Estas bravuconadas tienen un significado, al menos doble. Baja un peldaño más en su descrédito y falta de autoridad, que estaría en cifras árticas si pudieran medirse en grados centígrados. Y son signo inconsciente de pavor ante su némesis, el fiscal especial Robert Mueller, que va tejiendo sigilosamente la red judicial con su investigación sobre la colusión entre la campaña electoral y los servicios secretos rusos. Mueller sí hizo la mili en Vietnam y fue condecorado, y no se arredrará ante el presidente si hace falta. Todavía hay que esperar un tuit de Trump dedicado a Mueller.

Ahora Trump tiene en su yerno un buen espejo. Jared Kushner ha perdido la calificación para acceder a la información de máximo secreto de Estado, el top secret reservado solo al presidente y alguno de sus colaboradores. Los argumentos utilizados por John Kelly, su jefe de gabinete, para degradar al esposo de Ivanka pudieran servir perfectamente para el presidente. Sus múltiples negocios y sus contactos con gobiernos extranjeros le convierten en una presa vulnerable a la presión y al chantaje, la colusión que Mueller está investigando en relación a Trump y Vladímir Putin.

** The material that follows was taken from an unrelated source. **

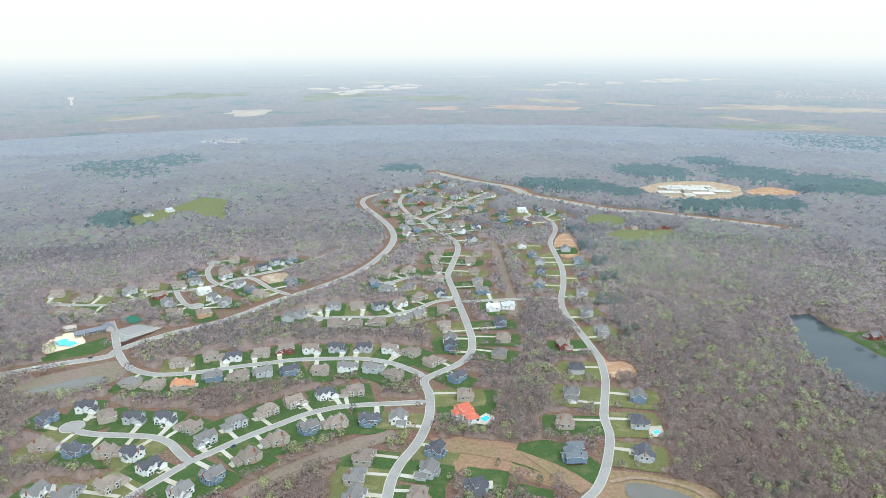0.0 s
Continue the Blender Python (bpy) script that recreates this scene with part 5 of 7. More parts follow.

Kelly no es objeto de un súbito ataque de decencia, sino que quiere salvar el pellejo, apenas medio año después de incorporarse como jefe de Gabinete para poner un poco de orden. Un escándalo de maltratos machistas de su asesor Roger Porter ha revelado su laxa actitud ante los excesos masculinos, justo en mitad de la fiebre del #metoo. Solo las paredes aguantan en la Casa Blanca de Trump, debilitada en el exterior y dentro en una transición desde el caos inicial hacia el asedio judicial.